### AVAILABLE DATA
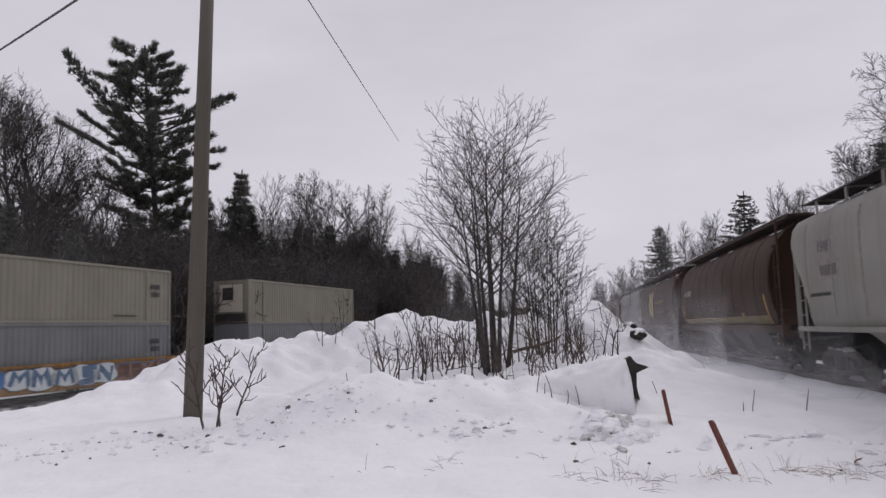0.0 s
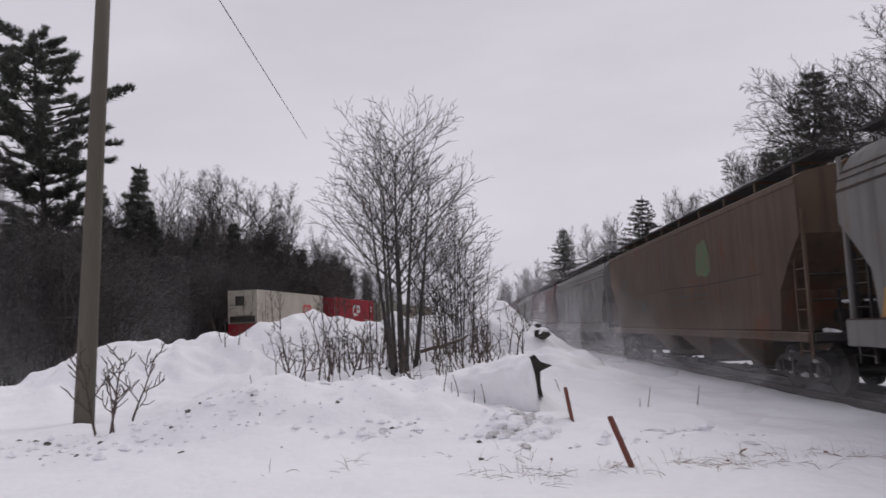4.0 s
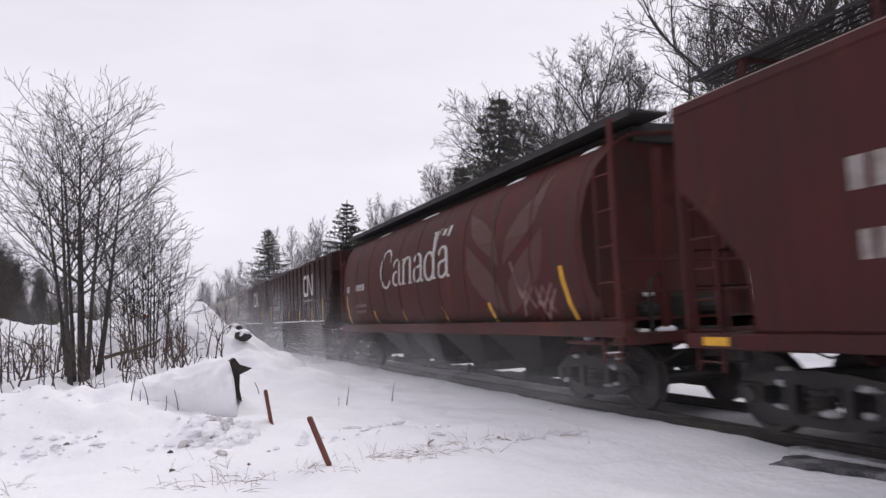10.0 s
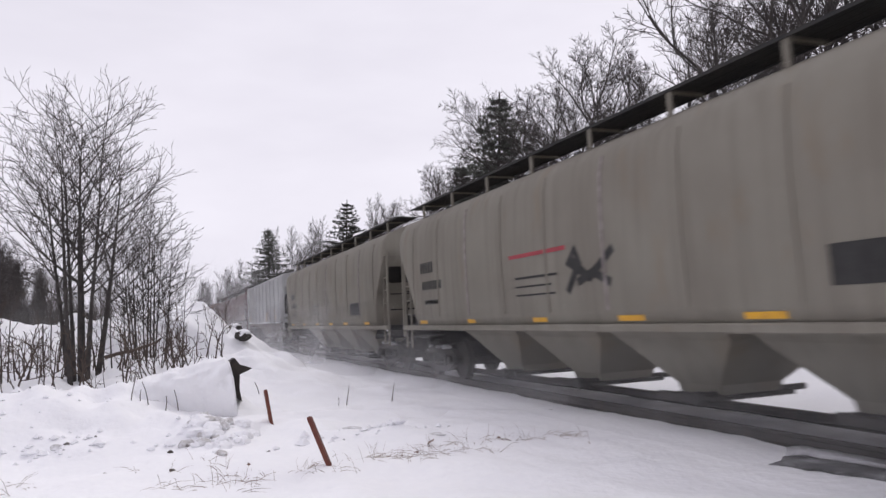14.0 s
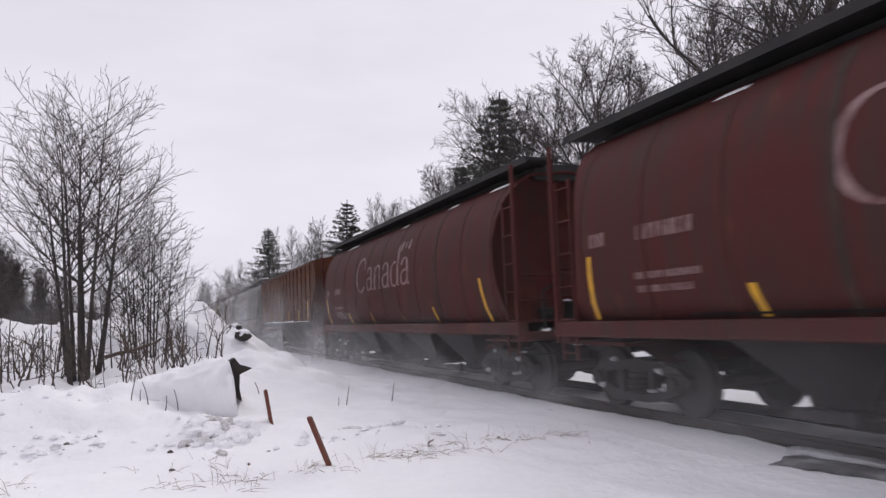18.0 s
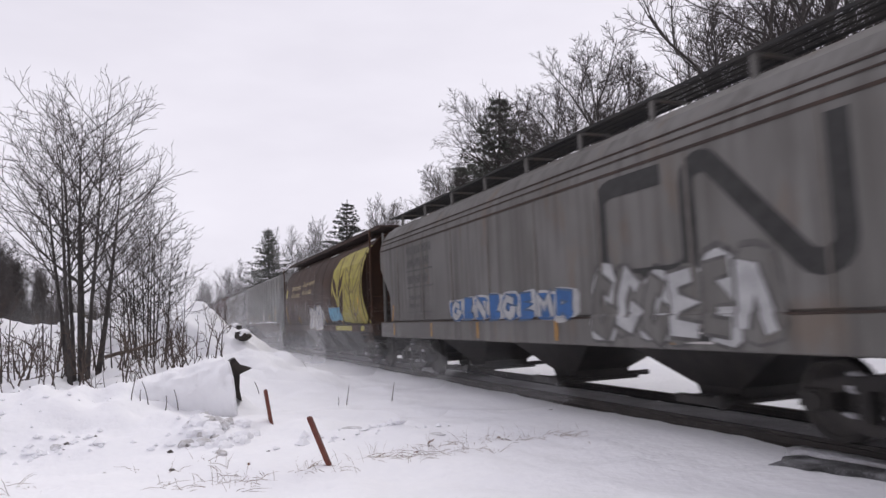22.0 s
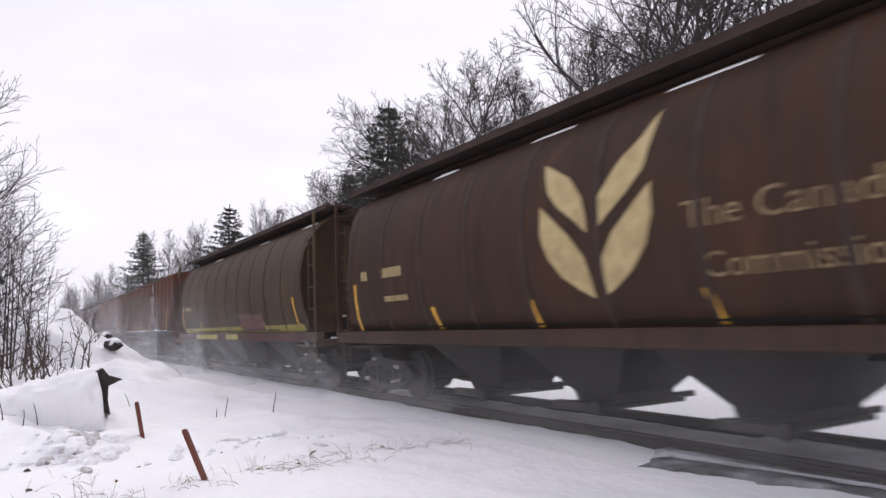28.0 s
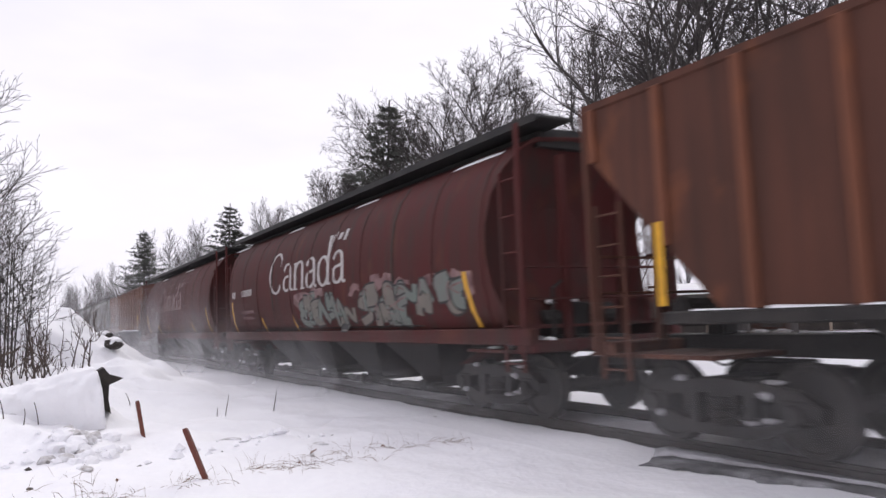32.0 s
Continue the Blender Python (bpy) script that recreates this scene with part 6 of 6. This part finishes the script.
def woods_haze_sheet():
    """One see-through sheet beyond the lower line; its alpha paints snow haze over the woods."""
    bm = bmesh.new()
    rows = [[bm.verts.new((left_x(y) - 3.6 + 0.8 * noise.noise((y * 0.05, j * 0.4, 3)), y, LEFT_RAIL_Z - 0.2 + 11.0 * j / 8)) for y in range(6, 200, 4)] for j in range(9)]
    for a, b in zip(rows, rows[1:]):
        for i in range(len(a) - 1):
            bm.faces.new((a[i], a[i + 1], b[i + 1], b[i]))
    m, n, l, b = material("woods_haze_sheet", 1.0)
    b.inputs["Base Color"].default_value = (0.97, 0.97, 0.98, 1)
    b.inputs["Specular IOR Level"].default_value = 0.0
    tc, sep, rise, tex, drop, mul = [n.new("ShaderNode" + k) for k in ("TexCoord", "SeparateXYZ", "MapRange", "TexNoise", "MapRange", "Math")]
    tex.inputs["Scale"].default_value, tex.inputs["Detail"].default_value = 0.12, 4
    rise.interpolation_type, mul.operation = "SMOOTHSTEP", "MULTIPLY"
    for node, values in ((rise, (LEFT_RAIL_Z, 10.0, 0.15, 0.0)), (drop, (0.3, 0.7, 0.5, 1.0))):
        for k, v in enumerate(values):
            node.inputs[k + 1].default_value = v
    l.new(tc.outputs["Object"], sep.inputs[0])
    l.new(tc.outputs["Object"], tex.inputs["Vector"])
    l.new(sep.outputs["Z"], rise.inputs[0])
    l.new(tex.outputs[0], drop.inputs[0])
    l.new(rise.outputs[0], mul.inputs[0])
    l.new(drop.outputs[0], mul.inputs[1])
    l.new(mul.outputs[0], b.inputs["Alpha"])
    drift(mesh_of("blowing_snow", bm), m, "see-through haze sheet that lightens the woods behind the lower line")


spindrift()
woods_haze_sheet()
# haze sheets fitted to the camera's view: faint when near, stronger farther off
for k, (y, most, high) in enumerate(((14, 0.12, 1.7), (18.5, 0.2, 2.2), (24, 0.28, 3.0), (31, 0.36, 4.2), (41, 0.42, 5.6), (58, 0.46, 7.4), (88, 0.46, 9.0))):
    haze_sheet(y, most, high, 30 + k)


# ---- what moves
def motions():
    for car, y in CARS:
        walk(car, [(t, pose(TRACK_X, y - run_length(t), 0)) for t in (0, 4, 8, 12, 16, 20, 24, 28, 32)])
    for mist, y, sink in SPINDRIFT:
        walk(mist, [(t, pose(TRACK_X, y - run_length(t), sink)) for t in (0, 4, 8, 12, 16, 20, 24, 28, 32)])
    for mist, s in WAKE:
        walk(mist, [(t, on_lower_line(s + 20.3 * t) @ pose(0, 0, 0, 0, 0, 180)) for t in (0, 1, 2, 3, 4, 5, 6, 7, 8, 9, 10, 12, 14, 16, 20, 24, 28, 32)])
    for i, unit in enumerate(COLUMN):
        walk(unit, [(t, on_lower_line(COLUMN_AT[i] + 20.3 * t)) for t in (0, 1, 2, 3, 4, 5, 6, 7, 8, 9, 10, 12, 14, 16, 20, 24, 28, 32)])


motions()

### SHORT TASK
Except for the pictures, give all the material above again verbatim.

### SOLUTION FOR THIS EXERCISE
0.0 s
4.0 s
10.0 s
14.0 s
18.0 s
22.0 s
28.0 s
32.0 s
Continue the Blender Python (bpy) script that recreates this scene with part 6 of 6. This part finishes the script.
def woods_haze_sheet():
    """One see-through sheet beyond the lower line; its alpha paints snow haze over the woods."""
    bm = bmesh.new()
    rows = [[bm.verts.new((left_x(y) - 3.6 + 0.8 * noise.noise((y * 0.05, j * 0.4, 3)), y, LEFT_RAIL_Z - 0.2 + 11.0 * j / 8)) for y in range(6, 200, 4)] for j in range(9)]
    for a, b in zip(rows, rows[1:]):
        for i in range(len(a) - 1):
            bm.faces.new((a[i], a[i + 1], b[i + 1], b[i]))
    m, n, l, b = material("woods_haze_sheet", 1.0)
    b.inputs["Base Color"].default_value = (0.97, 0.97, 0.98, 1)
    b.inputs["Specular IOR Level"].default_value = 0.0
    tc, sep, rise, tex, drop, mul = [n.new("ShaderNode" + k) for k in ("TexCoord", "SeparateXYZ", "MapRange", "TexNoise", "MapRange", "Math")]
    tex.inputs["Scale"].default_value, tex.inputs["Detail"].default_value = 0.12, 4
    rise.interpolation_type, mul.operation = "SMOOTHSTEP", "MULTIPLY"
    for node, values in ((rise, (LEFT_RAIL_Z, 10.0, 0.15, 0.0)), (drop, (0.3, 0.7, 0.5, 1.0))):
        for k, v in enumerate(values):
            node.inputs[k + 1].default_value = v
    l.new(tc.outputs["Object"], sep.inputs[0])
    l.new(tc.outputs["Object"], tex.inputs["Vector"])
    l.new(sep.outputs["Z"], rise.inputs[0])
    l.new(tex.outputs[0], drop.inputs[0])
    l.new(rise.outputs[0], mul.inputs[0])
    l.new(drop.outputs[0], mul.inputs[1])
    l.new(mul.outputs[0], b.inputs["Alpha"])
    drift(mesh_of("blowing_snow", bm), m, "see-through haze sheet that lightens the woods behind the lower line")


spindrift()
woods_haze_sheet()
# haze sheets fitted to the camera's view: faint when near, stronger farther off
for k, (y, most, high) in enumerate(((14, 0.12, 1.7), (18.5, 0.2, 2.2), (24, 0.28, 3.0), (31, 0.36, 4.2), (41, 0.42, 5.6), (58, 0.46, 7.4), (88, 0.46, 9.0))):
    haze_sheet(y, most, high, 30 + k)


# ---- what moves
def motions():
    for car, y in CARS:
        walk(car, [(t, pose(TRACK_X, y - run_length(t), 0)) for t in (0, 4, 8, 12, 16, 20, 24, 28, 32)])
    for mist, y, sink in SPINDRIFT:
        walk(mist, [(t, pose(TRACK_X, y - run_length(t), sink)) for t in (0, 4, 8, 12, 16, 20, 24, 28, 32)])
    for mist, s in WAKE:
        walk(mist, [(t, on_lower_line(s + 20.3 * t) @ pose(0, 0, 0, 0, 0, 180)) for t in (0, 1, 2, 3, 4, 5, 6, 7, 8, 9, 10, 12, 14, 16, 20, 24, 28, 32)])
    for i, unit in enumerate(COLUMN):
        walk(unit, [(t, on_lower_line(COLUMN_AT[i] + 20.3 * t)) for t in (0, 1, 2, 3, 4, 5, 6, 7, 8, 9, 10, 12, 14, 16, 20, 24, 28, 32)])


motions()